PBoC Short Dollars to Defend Yuan; The Outflow is Deflation

Jeffrey Snider of Alhambra details the currency risk in China, by way of the global financial system.

What's Going On In China Is Not Really About China

That was the condition that greeted the first maturities of China's swaps and forwards. Starting on November 6, exactly three months later, the CNY rate has plummeted, touching almost 6.60 yesterday! The PBOC gained three months or so of relative calm in order to make its problems that much worse in the near future - because they assumed that the future would be at least enough past the disruption in "dollars." Instead, the turmoil has worsened and amplified because the derivative activities of wholesale currency intervention made for a bigger "short" when being short was still the primary problem.
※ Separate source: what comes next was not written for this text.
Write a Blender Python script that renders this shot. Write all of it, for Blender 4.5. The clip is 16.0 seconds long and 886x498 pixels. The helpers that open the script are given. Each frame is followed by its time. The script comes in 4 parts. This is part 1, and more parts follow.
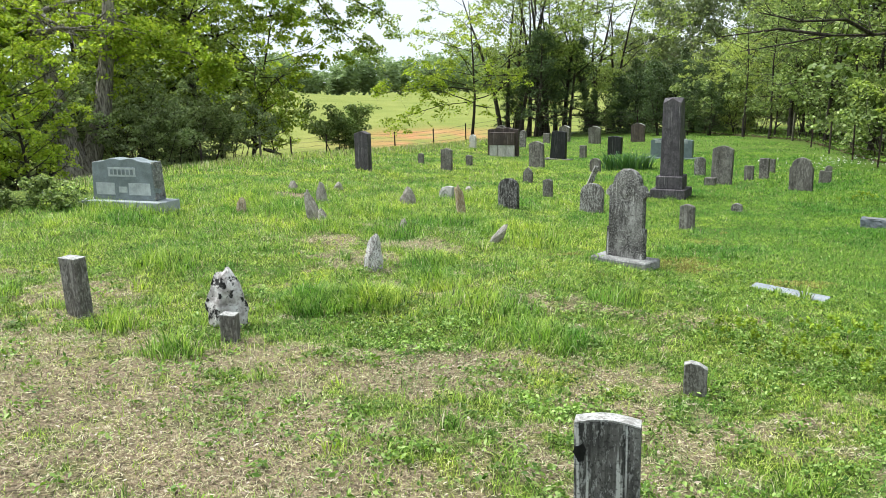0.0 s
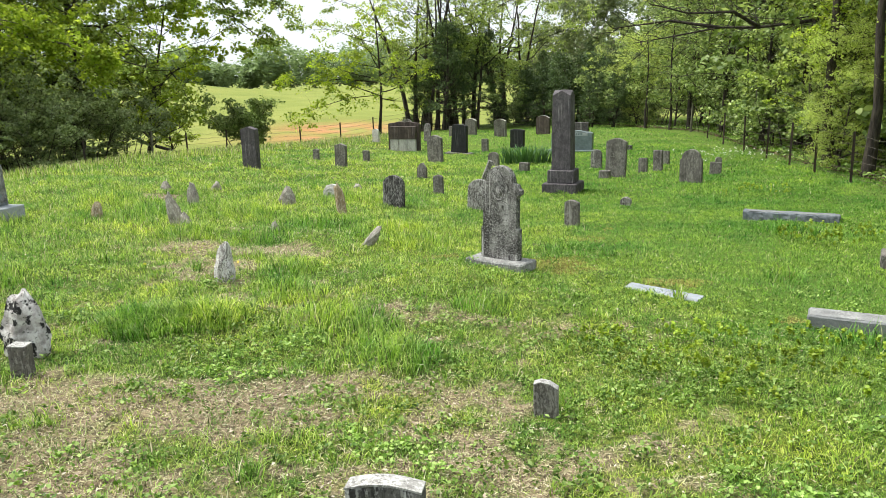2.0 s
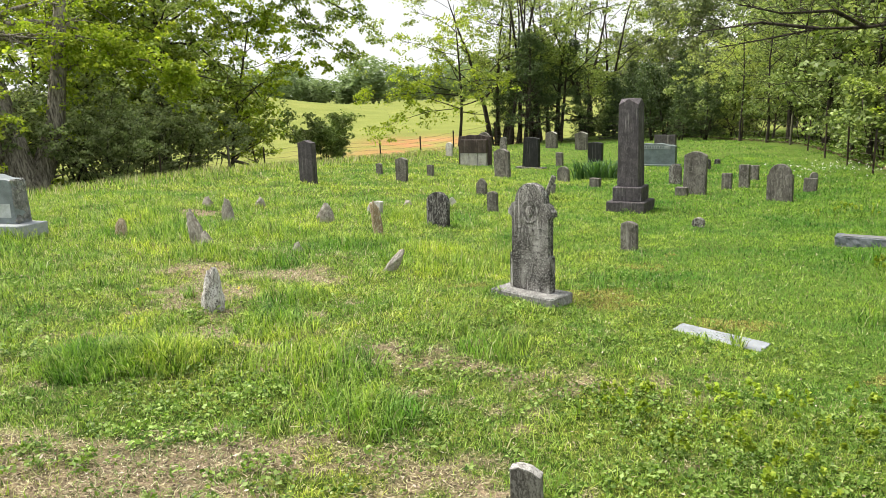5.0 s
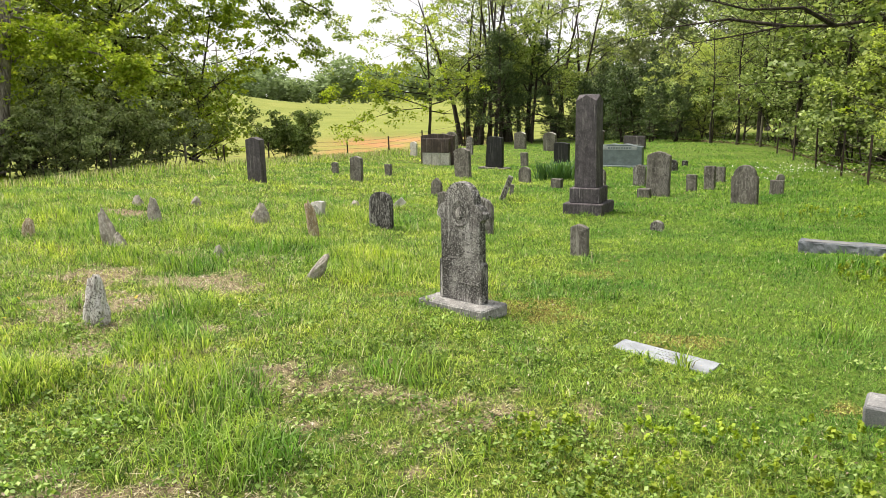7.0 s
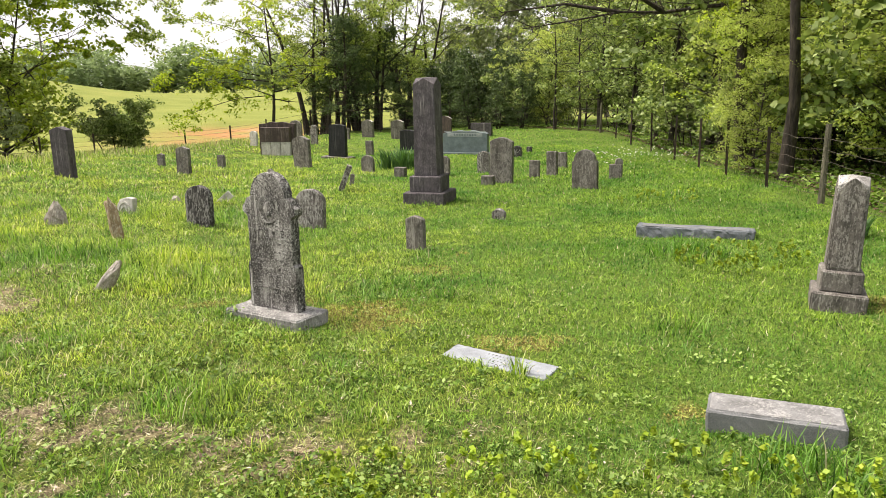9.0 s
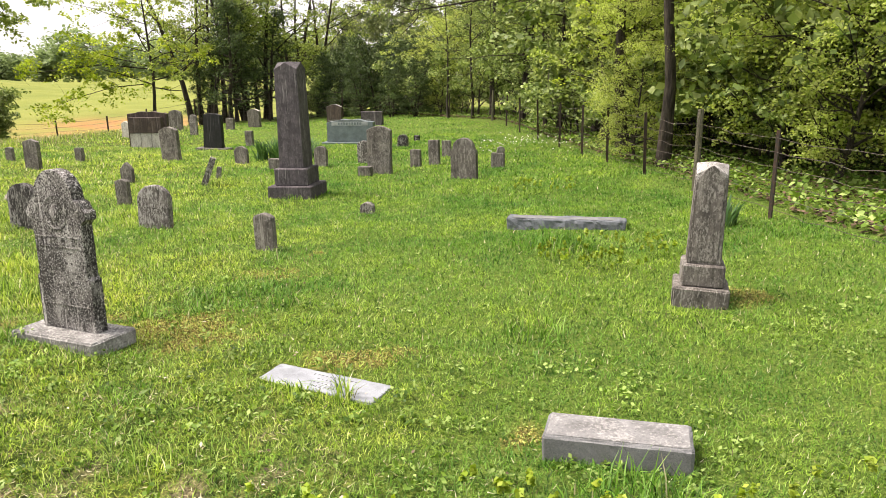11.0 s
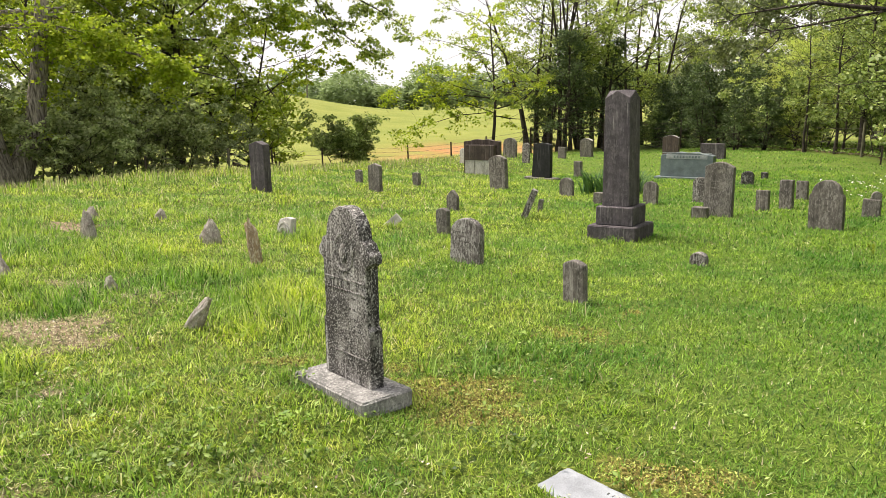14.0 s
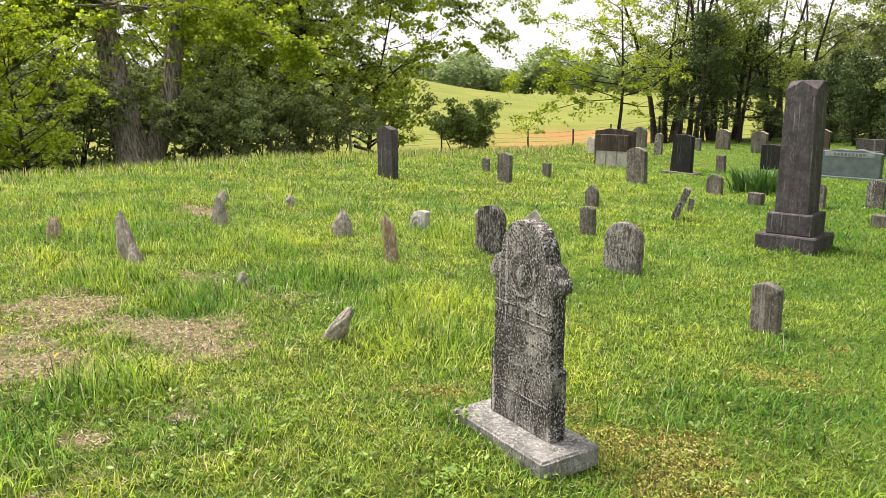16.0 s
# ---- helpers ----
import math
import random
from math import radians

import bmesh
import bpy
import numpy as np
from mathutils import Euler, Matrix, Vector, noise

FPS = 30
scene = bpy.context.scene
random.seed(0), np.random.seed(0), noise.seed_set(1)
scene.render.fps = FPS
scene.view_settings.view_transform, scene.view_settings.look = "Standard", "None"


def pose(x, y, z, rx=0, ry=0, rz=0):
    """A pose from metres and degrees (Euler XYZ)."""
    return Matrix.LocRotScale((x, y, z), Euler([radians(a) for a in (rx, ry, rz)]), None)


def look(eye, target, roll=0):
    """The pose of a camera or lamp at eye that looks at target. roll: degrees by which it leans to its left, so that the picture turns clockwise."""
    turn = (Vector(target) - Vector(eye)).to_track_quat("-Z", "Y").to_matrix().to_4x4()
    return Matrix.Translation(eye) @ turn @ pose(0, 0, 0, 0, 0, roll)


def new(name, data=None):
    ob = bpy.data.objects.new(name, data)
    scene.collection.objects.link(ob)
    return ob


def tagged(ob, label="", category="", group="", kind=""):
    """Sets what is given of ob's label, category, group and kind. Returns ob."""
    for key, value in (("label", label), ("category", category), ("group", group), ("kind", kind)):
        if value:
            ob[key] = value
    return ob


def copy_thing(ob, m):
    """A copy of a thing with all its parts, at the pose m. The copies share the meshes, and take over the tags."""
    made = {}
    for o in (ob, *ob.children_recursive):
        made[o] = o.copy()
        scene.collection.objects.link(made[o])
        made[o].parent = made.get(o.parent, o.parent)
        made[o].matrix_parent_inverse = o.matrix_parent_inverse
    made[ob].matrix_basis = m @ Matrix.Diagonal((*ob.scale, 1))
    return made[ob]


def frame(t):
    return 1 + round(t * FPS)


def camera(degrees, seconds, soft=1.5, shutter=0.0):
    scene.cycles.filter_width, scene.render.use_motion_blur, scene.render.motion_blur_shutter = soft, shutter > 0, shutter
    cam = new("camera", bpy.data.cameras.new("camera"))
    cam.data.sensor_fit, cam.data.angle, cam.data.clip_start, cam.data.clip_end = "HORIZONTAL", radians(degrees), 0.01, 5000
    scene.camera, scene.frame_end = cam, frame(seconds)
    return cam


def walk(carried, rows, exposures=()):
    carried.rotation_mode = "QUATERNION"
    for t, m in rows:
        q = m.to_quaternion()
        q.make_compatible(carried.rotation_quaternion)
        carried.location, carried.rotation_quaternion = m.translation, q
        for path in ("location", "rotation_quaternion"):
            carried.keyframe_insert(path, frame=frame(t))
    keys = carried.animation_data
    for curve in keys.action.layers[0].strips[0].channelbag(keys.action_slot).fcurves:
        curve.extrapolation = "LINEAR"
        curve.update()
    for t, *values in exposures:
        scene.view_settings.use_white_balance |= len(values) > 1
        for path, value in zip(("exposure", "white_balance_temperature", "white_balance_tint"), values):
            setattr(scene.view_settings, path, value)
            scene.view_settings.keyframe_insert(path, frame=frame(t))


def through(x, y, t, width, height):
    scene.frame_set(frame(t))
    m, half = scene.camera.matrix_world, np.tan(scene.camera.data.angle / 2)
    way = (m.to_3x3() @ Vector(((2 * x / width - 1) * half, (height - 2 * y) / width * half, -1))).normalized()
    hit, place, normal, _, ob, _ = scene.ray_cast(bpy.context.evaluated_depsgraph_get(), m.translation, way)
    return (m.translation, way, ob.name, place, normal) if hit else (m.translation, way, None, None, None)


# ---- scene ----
cam = camera(60.4, 16.0, soft=0.45)
PATH = [
    (0, (-0.003, 0.012, 1.717), (-0.015, 1.967, 1.299), -0.8),
    (0.5, (0.2, 0.126, 1.702), (0.235, 2.079, 1.272), -1.06),
    (1, (0.337, 0.239, 1.694), (0.429, 2.186, 1.25), -1.07),
    (1.5, (0.455, 0.417, 1.701), (0.626, 2.358, 1.251), -1.27),
    (2, (0.61, 0.561, 1.703), (0.8, 2.504, 1.264), -0.97),
    (2.5, (0.803, 0.696, 1.679), (0.918, 2.648, 1.257), -0.75),
    (3, (0.924, 0.857, 1.658), (0.965, 2.814, 1.248), -0.93),
    (3.2, (0.966, 0.947, 1.641), (0.979, 2.906, 1.236), -1.07),
    (5.3, (1.423, 1.615, 1.59), (1.368, 3.575, 1.193), -1.61),
    (5.5, (1.454, 1.687, 1.567), (1.405, 3.647, 1.171), -1.58),
    (6, (1.563, 1.932, 1.532), (1.529, 3.892, 1.137), -1.31),
    (6.5, (1.676, 2.07, 1.51), (1.657, 4.03, 1.114), -1.23),
    (7, (1.823, 2.236, 1.489), (1.826, 4.196, 1.093), -1.02),
    (7.5, (1.922, 2.392, 1.478), (1.964, 4.352, 1.082), -0.93),
    (8, (1.977, 2.582, 1.442), (2.095, 4.537, 1.04), -0.84),
    (8.5, (2.052, 2.76, 1.438), (2.281, 4.703, 1.025), -0.88),
    (9, (2.179, 2.923, 1.398), (2.547, 4.842, 0.969), -0.97),
    (9.5, (2.37, 3.067, 1.391), (2.894, 4.944, 0.942), -1.06),
    (9.7, (2.456, 3.099, 1.384), (3.047, 4.955, 0.927), -1.01),
    (11.8, (2.938, 3.615, 1.331), (3.536, 5.467, 0.869), -0.97),
    (12, (2.982, 3.674, 1.332), (3.495, 5.554, 0.88), -1.11),
    (12.5, (3.074, 3.832, 1.337), (3.38, 5.764, 0.915), -1.19),
    (13, (3.1, 3.973, 1.327), (3.204, 5.93, 0.93), -1.31),
    (13.5, (3.075, 4.116, 1.329), (2.999, 6.078, 0.947), -1.22),
    (14, (2.991, 4.344, 1.339), (2.762, 6.295, 0.964), -0.99),
    (14.5, (2.927, 4.485, 1.335), (2.594, 6.421, 0.96), -0.8),
    (15, (2.802, 4.683, 1.343), (2.401, 6.603, 0.957), -0.44),
    (15.5, (2.668, 4.861, 1.363), (2.212, 6.768, 0.965), -0.11),
    (16, (2.481, 5.008, 1.381), (1.98, 6.899, 0.967), 0.06),
]
TONE = [(0.0, 0.67, 5920, 5), (2.0, 0.70, 6230, 6), (5.5, 0.72, 6620, 10), (9.0, 0.73, 6850, 15), (11.9, 0.90, 6880, 19), (12.5, 0.82, 6880, 18), (13.5, 0.73, 6900, 16), (16.0, 0.74, 6900, 14)]
walk(cam, [(t, look(eye, target, roll)) for t, eye, target, roll in PATH], TONE)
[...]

The potential for calamity now is as Zhou mentioned in March 2009, that the credit-based reserve currency is too unstable to provide a solid foundation for global growth. Instability may just be intrinsic in a system focused and grounded in esoteric and complex bank liabilities and creations; many of which we still have yet to uncover and understand. What is easily understood, however, is that by whatever means, including compression trading, banks are no longer willing to be that central role in currency expansion, or what might traditionally be understood as tightening or outright shrinking money supply. If there is one country that appreciates what that means and the implications for it, it is China. Again, the eurodollar build up built that economy, and the eurodollar decay is tearing it down. If there is truly desperation to it, it is because there is permanence here unlike 2008, which was treated as a cyclical and temporary interruption.
Well worth reading the whole thing.

While China is not responsible for the global financial system, it "gamed" the system to the max and danced as if the music would never stop. They are not unique in this, but they are unique in the relative and absolute size of their emerging market credit bubble.